Lancaster University - which offers a GCHQ-accredited degree in security - has been struck by a "sophisticated and malicious phishing attack" that resulted in the leak of around 12,500 wannabe students' personal data.
In a statement published yesterday evening, the university admitted that undergraduate applicant records for the years 2019 and 2020 had been accessed, along with the data of some current students.
Information accessed by whoever the hackers were - so far Lancaster has said nothing about this - includes names, addresses, phone numbers and email addresses.
The uni also mentioned fraudulent invoices "had been sent to some undergraduate applicants".
Lancaster accepted 3,585 applicants for student places in the educational year 2018, the latest for which data is available. Over the past five years, the number of people accepted onto courses increased by around 100 to 200 people per year, meaning the latest data breach is likely to have affected around 3,700 successful applicants.
Of the 3,585 students accepted by Lancaster last year, 375 were from other EU countries and 575 were from non-EU nations.
Further statistics compiled by UCAS (PDF) show that 12,545 people applied to Lancaster in 2018 alone, with the number having been roughly stable for the preceding three years. On that basis, the recent data breach may have affected about 12,500 applicants.
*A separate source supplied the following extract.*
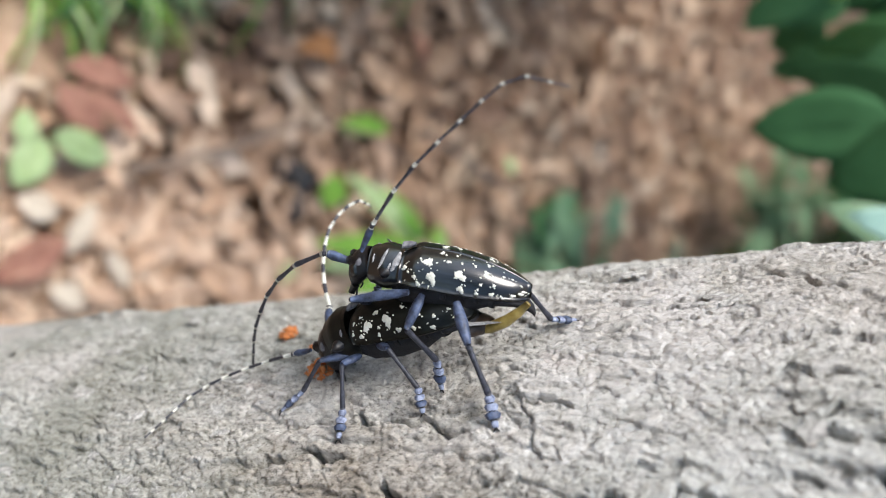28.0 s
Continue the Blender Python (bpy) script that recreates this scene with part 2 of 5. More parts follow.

No data is available from public sources on the number of non-EU applicants to Lancaster.
UCAS told The Register that these numbers do not include those who applied through clearing, the process in which, typically speaking, wannabe students desperate to get on any degree course at all are matched up with empty places on under-subscribed courses.
"We acted as soon as we became aware that Lancaster was the source of the breach on Friday and established an incident team to handle the situation. It was immediately reported to the Information Commissioner's Office," said the university in a prepared statement.
We understand university's graduation week took place just last week. With A-level final results being published in a few weeks from now, the timing is rather bad. Ironically, Lancaster offers a master's degree in cyber security – accredited by none other than GCHQ. El Reg trusts the intrusion wasn't caused by students putting their newly learned skills to the test.
The university did not answer The Register's questions about how many people were affected by the breach, claiming that a police investigation means it is bound by some sort of code of omerta. This "blame the cops" strategy is a relatively common one for deflecting bad PR and attempting to minimise the impact of a data breach.
In the academic year 2017-18, the most recent year for which official statistics are available, the university had 14,210 enrolled students.